What to work on » Output exactly the lines that run from the line containing "made[ob].matrix_basis = m" through the line containing "scene.camera, scene.frame_end = cam, frame(seconds)", with both ends included.

Input rows »
......

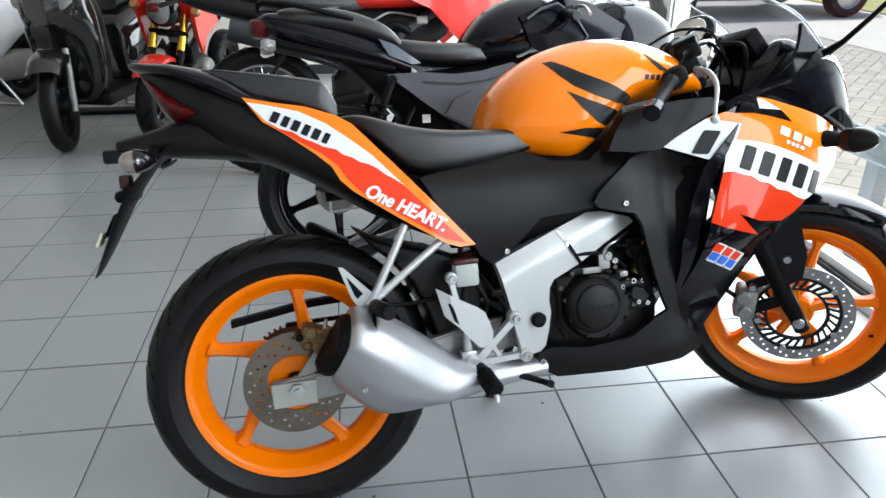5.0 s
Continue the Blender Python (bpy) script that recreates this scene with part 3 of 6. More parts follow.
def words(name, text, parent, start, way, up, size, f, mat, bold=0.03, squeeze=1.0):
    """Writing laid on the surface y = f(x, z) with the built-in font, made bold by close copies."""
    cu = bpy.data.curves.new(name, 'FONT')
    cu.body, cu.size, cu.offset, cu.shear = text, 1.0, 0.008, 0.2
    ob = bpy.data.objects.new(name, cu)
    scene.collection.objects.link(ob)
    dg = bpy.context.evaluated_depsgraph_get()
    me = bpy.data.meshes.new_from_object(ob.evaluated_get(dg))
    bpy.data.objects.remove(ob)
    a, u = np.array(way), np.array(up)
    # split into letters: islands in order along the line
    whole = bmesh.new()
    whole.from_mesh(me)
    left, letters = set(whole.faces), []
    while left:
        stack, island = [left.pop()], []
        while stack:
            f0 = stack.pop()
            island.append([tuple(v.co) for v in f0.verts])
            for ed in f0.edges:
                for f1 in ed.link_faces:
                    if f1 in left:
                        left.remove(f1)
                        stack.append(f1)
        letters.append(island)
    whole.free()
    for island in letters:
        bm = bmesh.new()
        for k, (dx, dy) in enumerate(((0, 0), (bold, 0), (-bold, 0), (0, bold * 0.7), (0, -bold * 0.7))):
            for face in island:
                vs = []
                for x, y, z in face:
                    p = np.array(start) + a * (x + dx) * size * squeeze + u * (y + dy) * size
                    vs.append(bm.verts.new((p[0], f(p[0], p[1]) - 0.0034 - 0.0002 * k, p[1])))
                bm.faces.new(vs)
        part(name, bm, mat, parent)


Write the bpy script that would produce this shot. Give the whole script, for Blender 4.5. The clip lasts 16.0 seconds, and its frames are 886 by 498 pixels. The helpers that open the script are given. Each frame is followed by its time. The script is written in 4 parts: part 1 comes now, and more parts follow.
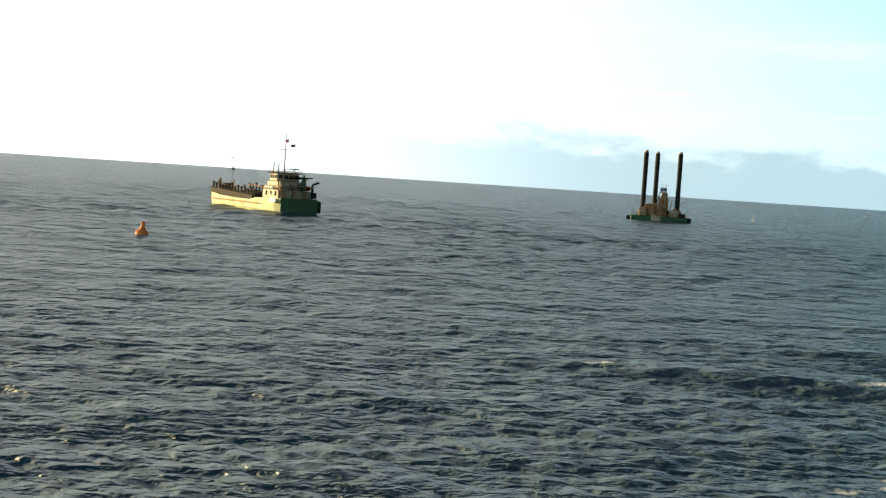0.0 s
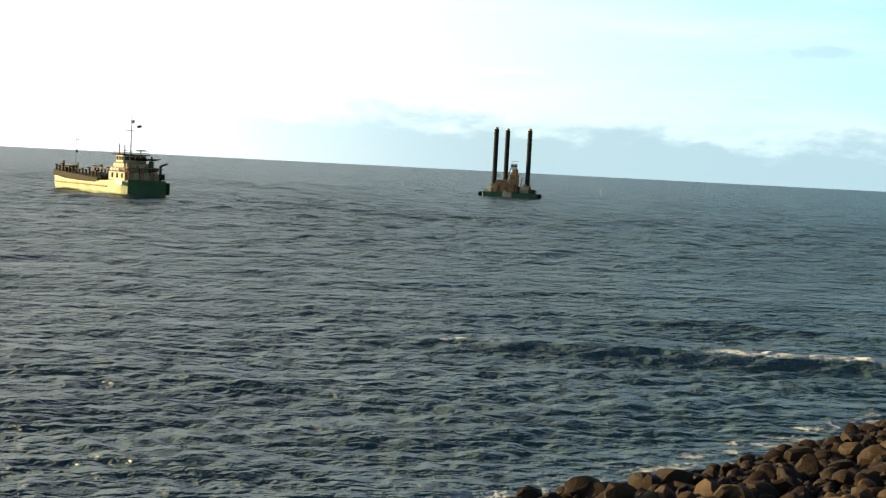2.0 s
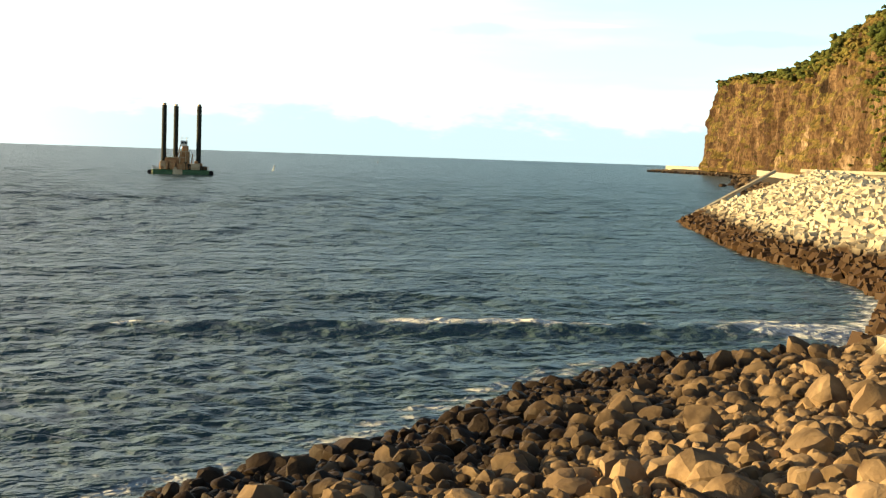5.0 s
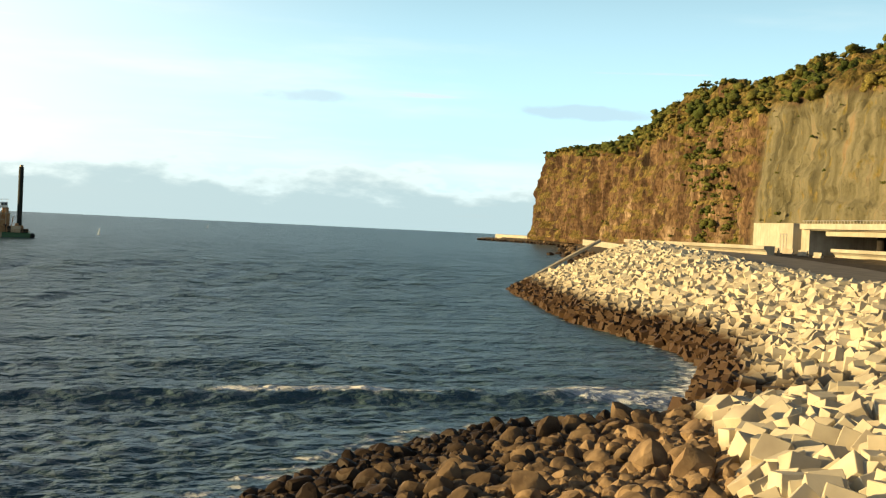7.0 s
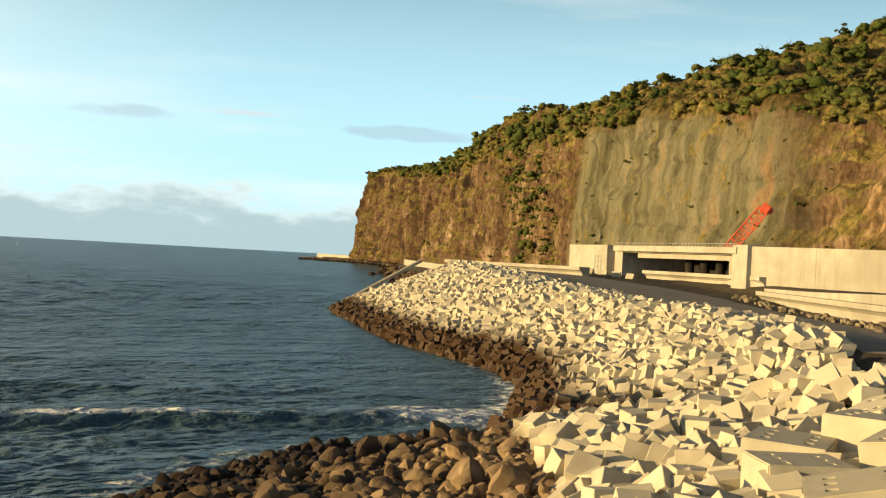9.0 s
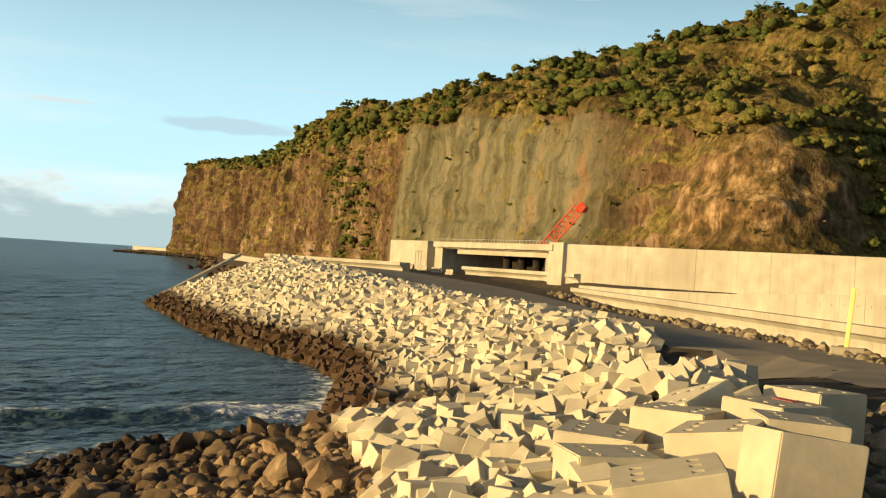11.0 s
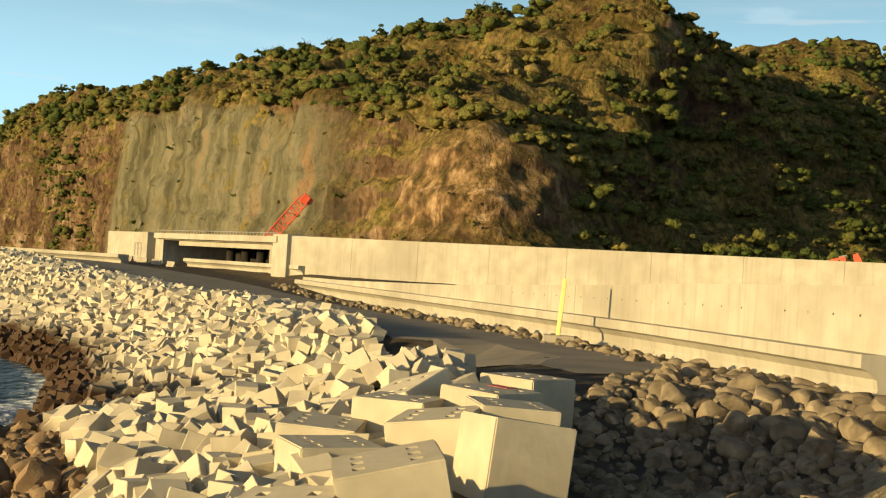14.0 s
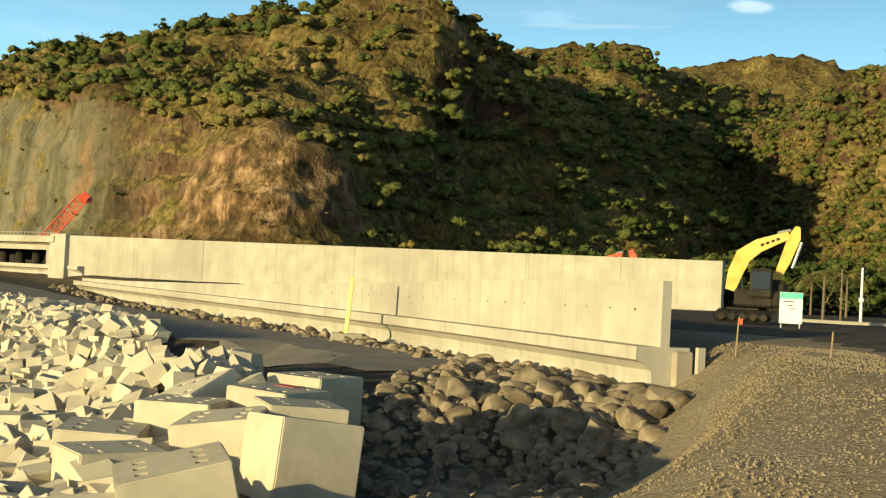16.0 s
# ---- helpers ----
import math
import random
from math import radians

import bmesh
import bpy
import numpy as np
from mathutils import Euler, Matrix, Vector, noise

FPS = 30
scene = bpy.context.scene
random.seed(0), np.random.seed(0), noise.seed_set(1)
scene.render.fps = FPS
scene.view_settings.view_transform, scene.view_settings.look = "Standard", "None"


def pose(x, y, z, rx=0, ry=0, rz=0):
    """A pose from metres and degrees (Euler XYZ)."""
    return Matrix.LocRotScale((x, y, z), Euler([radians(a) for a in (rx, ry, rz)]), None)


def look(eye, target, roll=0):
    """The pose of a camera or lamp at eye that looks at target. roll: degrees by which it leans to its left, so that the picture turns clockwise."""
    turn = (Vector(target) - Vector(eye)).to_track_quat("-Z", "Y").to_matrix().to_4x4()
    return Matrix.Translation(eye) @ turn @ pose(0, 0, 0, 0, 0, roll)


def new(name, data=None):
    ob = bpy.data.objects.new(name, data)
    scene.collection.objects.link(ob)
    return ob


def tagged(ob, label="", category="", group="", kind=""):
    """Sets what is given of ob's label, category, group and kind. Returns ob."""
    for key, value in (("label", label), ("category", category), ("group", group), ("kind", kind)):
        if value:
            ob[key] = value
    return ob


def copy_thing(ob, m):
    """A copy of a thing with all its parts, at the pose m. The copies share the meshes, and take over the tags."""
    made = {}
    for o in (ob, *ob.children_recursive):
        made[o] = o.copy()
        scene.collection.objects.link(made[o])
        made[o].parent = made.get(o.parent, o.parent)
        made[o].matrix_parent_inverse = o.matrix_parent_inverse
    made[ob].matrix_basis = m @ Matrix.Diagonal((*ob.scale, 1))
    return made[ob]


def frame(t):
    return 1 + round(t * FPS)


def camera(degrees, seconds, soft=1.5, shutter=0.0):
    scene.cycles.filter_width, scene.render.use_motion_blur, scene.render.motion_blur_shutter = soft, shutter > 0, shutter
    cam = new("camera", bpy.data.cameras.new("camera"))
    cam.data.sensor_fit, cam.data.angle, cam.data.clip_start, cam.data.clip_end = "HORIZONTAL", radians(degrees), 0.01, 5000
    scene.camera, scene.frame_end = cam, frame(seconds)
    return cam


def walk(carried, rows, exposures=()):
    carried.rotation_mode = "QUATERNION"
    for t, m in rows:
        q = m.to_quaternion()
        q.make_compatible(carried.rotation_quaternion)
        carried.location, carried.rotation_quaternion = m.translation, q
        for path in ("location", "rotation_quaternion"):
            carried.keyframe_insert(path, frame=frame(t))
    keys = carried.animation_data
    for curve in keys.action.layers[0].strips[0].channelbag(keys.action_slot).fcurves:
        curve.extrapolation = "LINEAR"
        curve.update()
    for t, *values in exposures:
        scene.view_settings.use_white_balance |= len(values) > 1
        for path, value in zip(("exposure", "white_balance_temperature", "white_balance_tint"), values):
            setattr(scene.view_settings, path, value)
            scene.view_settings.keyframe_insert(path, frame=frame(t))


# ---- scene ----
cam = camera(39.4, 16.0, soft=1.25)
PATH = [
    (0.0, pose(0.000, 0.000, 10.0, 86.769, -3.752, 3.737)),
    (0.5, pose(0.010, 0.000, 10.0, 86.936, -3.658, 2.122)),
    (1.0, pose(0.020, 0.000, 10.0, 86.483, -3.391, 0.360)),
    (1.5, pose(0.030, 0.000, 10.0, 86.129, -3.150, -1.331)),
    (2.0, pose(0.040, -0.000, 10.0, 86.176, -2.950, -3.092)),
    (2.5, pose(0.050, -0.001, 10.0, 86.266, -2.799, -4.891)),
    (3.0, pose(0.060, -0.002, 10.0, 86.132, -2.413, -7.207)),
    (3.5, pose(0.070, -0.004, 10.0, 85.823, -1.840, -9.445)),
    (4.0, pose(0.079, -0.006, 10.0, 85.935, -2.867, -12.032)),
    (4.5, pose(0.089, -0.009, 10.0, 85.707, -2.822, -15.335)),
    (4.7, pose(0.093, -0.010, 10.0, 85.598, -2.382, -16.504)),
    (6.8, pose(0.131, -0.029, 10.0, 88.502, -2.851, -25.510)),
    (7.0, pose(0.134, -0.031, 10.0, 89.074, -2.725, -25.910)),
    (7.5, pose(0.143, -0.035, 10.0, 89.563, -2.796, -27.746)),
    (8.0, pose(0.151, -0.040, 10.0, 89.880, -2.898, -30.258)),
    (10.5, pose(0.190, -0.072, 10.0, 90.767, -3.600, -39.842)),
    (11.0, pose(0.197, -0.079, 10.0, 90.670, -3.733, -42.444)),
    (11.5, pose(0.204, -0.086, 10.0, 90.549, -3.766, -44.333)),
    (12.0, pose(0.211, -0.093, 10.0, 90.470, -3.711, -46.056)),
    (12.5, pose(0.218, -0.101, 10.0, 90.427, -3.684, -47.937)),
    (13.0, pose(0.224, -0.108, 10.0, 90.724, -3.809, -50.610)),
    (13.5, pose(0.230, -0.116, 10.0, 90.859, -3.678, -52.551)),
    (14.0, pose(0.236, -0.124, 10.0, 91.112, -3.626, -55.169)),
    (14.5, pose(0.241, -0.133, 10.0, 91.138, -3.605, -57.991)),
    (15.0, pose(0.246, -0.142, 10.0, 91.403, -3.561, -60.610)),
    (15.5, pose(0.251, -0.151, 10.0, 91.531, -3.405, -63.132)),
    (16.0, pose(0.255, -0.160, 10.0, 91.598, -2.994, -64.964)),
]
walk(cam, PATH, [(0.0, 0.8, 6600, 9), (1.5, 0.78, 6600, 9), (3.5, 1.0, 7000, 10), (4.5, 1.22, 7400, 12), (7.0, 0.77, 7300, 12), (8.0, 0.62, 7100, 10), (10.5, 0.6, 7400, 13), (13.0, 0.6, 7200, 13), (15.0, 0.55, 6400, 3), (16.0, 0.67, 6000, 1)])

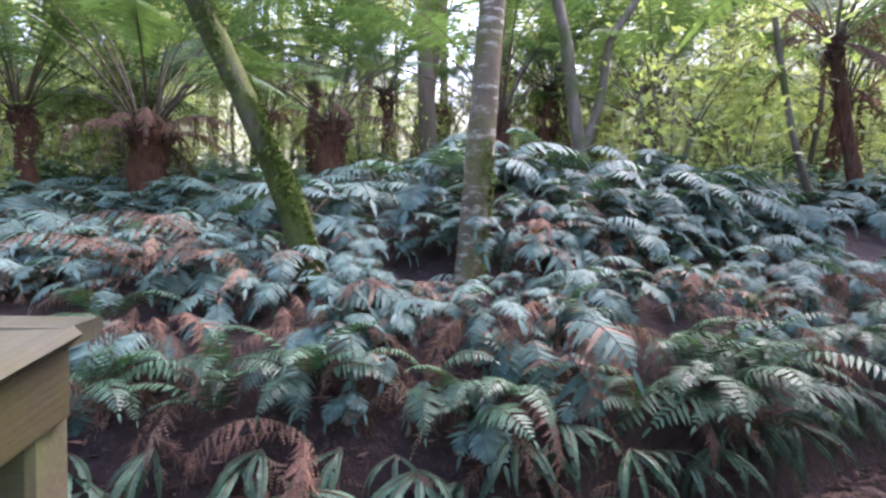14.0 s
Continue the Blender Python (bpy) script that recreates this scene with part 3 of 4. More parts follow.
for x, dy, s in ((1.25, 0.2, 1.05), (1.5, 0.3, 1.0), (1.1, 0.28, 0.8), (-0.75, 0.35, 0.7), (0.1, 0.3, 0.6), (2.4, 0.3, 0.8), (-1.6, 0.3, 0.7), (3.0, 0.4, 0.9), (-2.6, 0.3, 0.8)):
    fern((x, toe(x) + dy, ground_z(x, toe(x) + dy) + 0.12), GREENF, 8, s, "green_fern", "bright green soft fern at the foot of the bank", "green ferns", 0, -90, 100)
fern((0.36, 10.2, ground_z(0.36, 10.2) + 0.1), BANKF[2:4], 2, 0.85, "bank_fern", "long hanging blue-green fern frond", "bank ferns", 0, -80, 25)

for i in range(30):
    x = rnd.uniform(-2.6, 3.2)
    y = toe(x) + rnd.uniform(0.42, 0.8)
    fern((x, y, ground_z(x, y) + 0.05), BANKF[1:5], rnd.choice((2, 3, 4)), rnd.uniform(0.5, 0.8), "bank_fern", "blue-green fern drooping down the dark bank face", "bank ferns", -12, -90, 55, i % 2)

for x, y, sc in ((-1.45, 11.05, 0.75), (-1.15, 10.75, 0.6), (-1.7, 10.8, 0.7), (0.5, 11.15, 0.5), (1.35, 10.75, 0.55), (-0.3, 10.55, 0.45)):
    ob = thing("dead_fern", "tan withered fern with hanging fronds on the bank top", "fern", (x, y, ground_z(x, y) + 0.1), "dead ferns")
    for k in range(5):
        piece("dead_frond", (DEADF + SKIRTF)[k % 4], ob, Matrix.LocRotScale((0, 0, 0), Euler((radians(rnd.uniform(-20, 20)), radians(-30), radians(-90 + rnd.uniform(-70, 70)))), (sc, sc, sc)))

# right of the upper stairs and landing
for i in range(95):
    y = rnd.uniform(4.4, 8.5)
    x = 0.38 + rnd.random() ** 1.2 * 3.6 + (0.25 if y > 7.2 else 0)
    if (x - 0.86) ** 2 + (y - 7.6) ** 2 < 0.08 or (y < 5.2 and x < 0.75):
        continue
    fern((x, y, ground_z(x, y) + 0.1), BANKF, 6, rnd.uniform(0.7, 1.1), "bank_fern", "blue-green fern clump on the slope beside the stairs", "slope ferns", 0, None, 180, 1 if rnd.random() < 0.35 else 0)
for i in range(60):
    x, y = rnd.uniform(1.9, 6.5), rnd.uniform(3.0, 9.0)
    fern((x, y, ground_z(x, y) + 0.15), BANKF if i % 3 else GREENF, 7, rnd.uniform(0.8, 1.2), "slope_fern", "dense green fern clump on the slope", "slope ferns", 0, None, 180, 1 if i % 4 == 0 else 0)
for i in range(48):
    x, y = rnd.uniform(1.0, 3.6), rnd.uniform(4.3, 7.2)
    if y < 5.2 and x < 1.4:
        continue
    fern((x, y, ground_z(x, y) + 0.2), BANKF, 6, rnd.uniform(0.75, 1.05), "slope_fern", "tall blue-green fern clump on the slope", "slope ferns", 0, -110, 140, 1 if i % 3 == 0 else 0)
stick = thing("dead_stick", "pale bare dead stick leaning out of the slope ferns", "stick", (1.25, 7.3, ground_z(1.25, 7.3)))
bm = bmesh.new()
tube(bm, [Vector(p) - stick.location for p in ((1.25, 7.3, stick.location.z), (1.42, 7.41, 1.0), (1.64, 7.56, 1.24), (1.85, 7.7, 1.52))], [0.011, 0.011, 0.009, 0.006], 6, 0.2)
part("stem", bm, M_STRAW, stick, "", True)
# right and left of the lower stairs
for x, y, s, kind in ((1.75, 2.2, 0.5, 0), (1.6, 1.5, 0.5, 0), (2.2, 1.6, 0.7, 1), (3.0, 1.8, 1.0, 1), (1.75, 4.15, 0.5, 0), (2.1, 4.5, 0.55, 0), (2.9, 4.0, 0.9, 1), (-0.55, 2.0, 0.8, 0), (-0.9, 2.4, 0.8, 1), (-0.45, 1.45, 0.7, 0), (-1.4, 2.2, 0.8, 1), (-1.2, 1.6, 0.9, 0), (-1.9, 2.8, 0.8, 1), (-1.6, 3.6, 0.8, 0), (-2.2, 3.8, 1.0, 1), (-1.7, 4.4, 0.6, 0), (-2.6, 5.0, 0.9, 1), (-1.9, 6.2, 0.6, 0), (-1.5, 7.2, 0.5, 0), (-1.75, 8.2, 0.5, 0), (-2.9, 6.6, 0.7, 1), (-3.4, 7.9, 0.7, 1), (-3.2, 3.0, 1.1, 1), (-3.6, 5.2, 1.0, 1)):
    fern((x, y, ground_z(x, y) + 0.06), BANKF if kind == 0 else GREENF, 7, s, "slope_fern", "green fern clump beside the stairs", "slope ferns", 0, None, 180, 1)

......

Output of the exercise »
    made[ob].matrix_basis = m @ Matrix.Diagonal((*ob.scale, 1))
    return made[ob]


def frame(t):
    return 1 + round(t * FPS)


def camera(degrees, seconds, soft=1.5, shutter=0.0):
    scene.cycles.filter_width, scene.render.use_motion_blur, scene.render.motion_blur_shutter = soft, shutter > 0, shutter
    cam = new("camera", bpy.data.cameras.new("camera"))
    cam.data.sensor_fit, cam.data.angle, cam.data.clip_start, cam.data.clip_end = "HORIZONTAL", radians(degrees), 0.01, 5000
    scene.camera, scene.frame_end = cam, frame(seconds)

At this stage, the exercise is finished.